▶ DATASET EXCERPT:
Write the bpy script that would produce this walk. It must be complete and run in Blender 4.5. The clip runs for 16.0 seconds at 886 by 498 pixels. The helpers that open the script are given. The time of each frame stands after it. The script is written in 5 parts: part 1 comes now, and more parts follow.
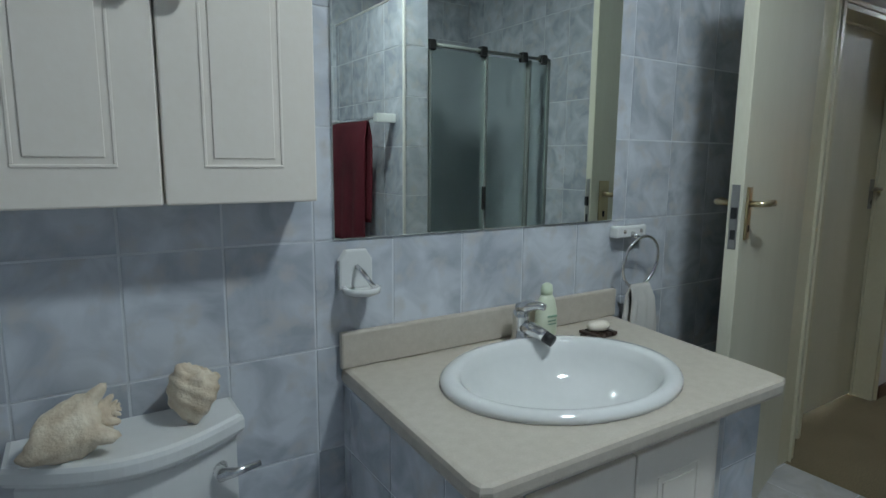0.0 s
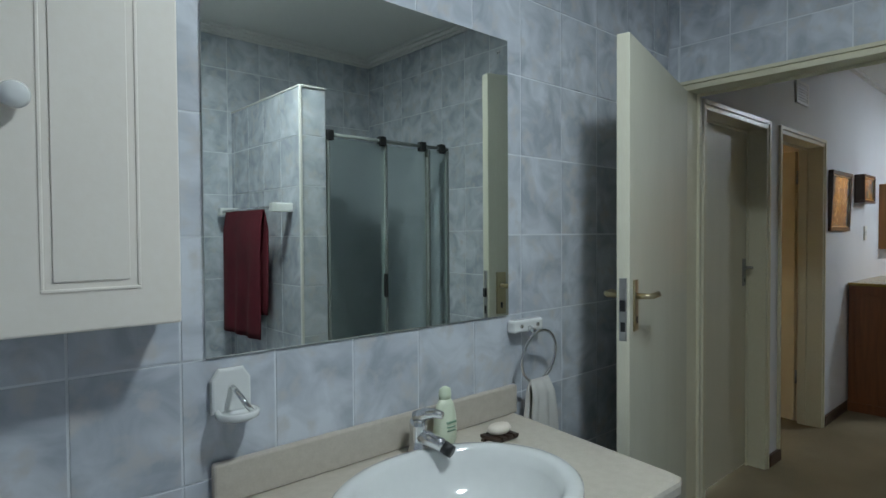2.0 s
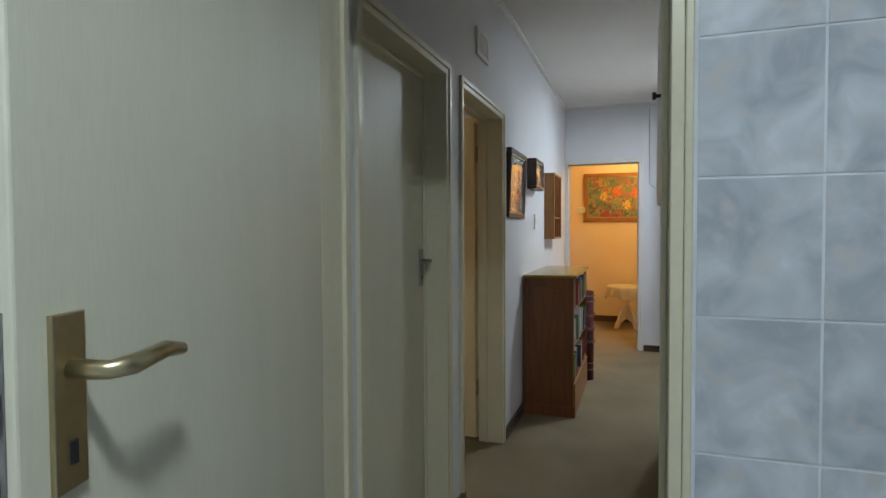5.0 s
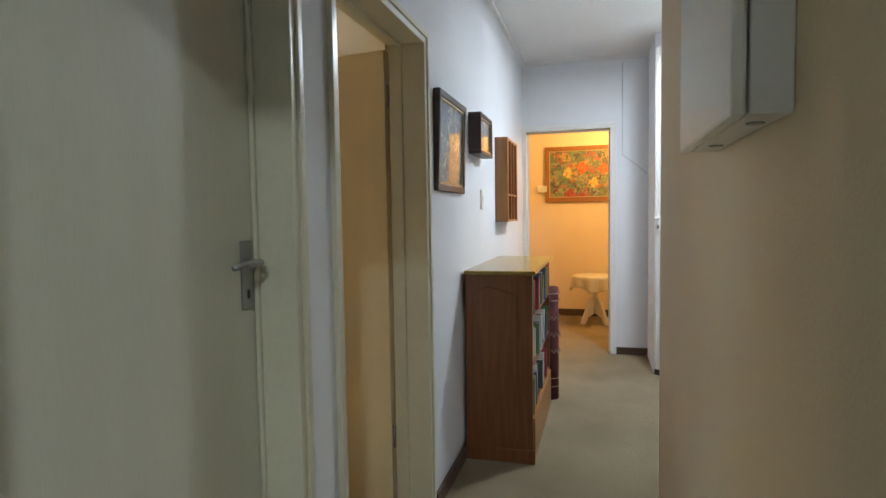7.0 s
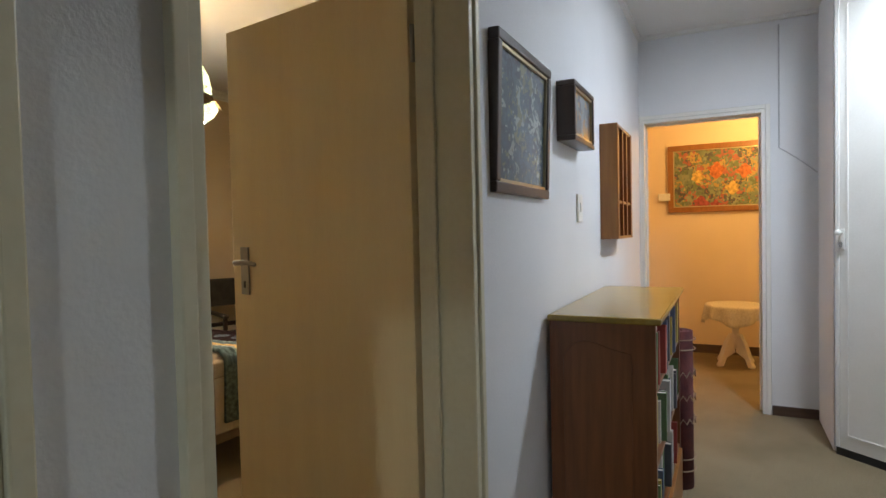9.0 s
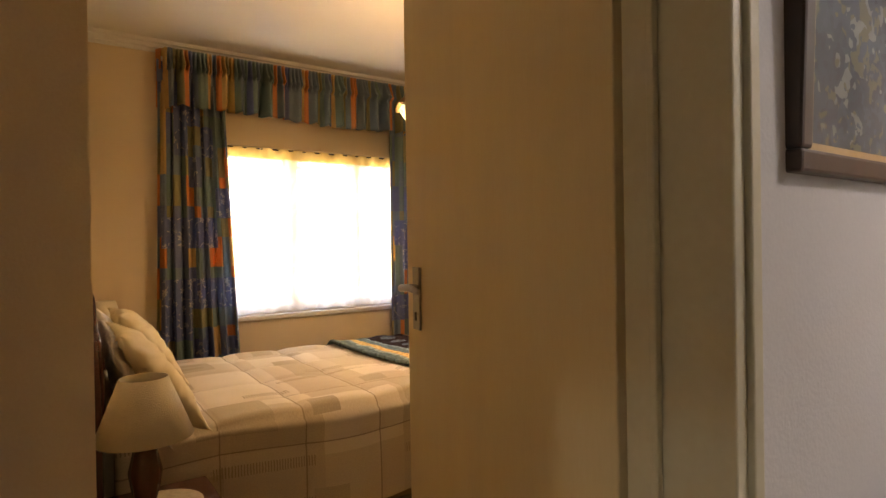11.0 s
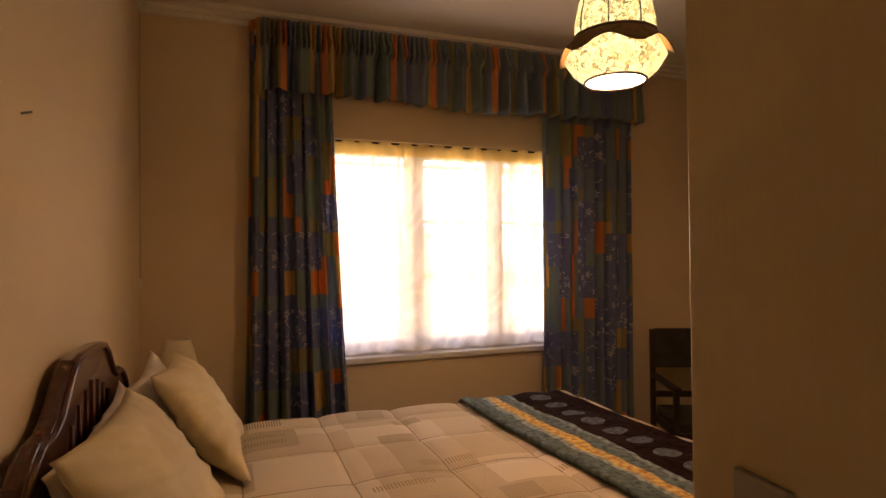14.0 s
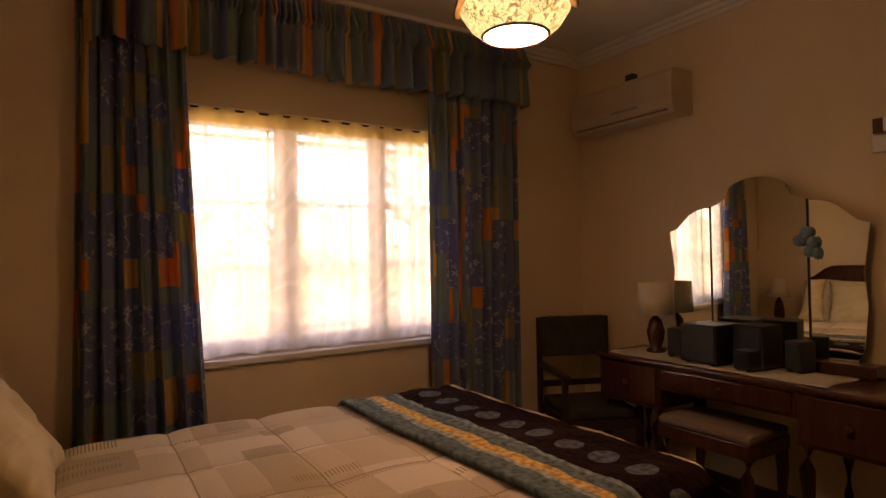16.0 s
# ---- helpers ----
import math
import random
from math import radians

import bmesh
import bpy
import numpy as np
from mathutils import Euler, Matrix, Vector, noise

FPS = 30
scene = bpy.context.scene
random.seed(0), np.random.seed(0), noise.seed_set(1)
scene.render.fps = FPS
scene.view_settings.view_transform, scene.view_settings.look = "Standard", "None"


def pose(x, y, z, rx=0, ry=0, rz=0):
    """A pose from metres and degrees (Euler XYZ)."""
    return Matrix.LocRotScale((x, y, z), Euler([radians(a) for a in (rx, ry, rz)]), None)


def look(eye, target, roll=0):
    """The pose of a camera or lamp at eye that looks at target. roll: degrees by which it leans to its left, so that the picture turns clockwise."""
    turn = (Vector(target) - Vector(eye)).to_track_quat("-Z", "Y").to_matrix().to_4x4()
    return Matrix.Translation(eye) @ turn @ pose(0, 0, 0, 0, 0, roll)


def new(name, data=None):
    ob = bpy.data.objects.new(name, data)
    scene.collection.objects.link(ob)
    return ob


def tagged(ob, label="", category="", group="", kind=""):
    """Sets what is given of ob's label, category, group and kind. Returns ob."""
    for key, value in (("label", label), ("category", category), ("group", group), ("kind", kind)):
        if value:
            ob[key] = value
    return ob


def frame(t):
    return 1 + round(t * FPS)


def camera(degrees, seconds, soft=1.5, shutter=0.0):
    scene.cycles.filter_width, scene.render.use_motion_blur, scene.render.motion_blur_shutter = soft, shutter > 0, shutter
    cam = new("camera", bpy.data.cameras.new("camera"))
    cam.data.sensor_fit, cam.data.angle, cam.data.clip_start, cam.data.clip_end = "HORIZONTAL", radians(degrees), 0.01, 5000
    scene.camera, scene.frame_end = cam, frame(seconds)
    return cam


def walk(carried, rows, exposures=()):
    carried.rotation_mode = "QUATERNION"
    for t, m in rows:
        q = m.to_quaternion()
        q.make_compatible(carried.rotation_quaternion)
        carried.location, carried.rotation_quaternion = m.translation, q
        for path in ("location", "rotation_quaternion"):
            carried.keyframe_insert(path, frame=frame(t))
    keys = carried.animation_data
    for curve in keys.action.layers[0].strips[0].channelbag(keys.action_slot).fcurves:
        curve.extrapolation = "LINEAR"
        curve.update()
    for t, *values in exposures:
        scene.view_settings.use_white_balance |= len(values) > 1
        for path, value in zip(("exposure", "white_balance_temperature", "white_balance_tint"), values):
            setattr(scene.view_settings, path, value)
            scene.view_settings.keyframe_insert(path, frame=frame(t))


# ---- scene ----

▶ PROBLEM DESCRIPTION:
Starting with the first line of the data above and ending with the line containing "scene.render.fps = FPS", please restate every line exactly, leaving images out.

▶ SOLUTION FOR THIS EXERCISE:
Write the bpy script that would produce this walk. It must be complete and run in Blender 4.5. The clip runs for 16.0 seconds at 886 by 498 pixels. The helpers that open the script are given. The time of each frame stands after it. The script is written in 5 parts: part 1 comes now, and more parts follow.
0.0 s
2.0 s
5.0 s
7.0 s
9.0 s
11.0 s
14.0 s
16.0 s
# ---- helpers ----
import math
import random
from math import radians

import bmesh
import bpy
import numpy as np
from mathutils import Euler, Matrix, Vector, noise

FPS = 30
scene = bpy.context.scene
random.seed(0), np.random.seed(0), noise.seed_set(1)
scene.render.fps = FPS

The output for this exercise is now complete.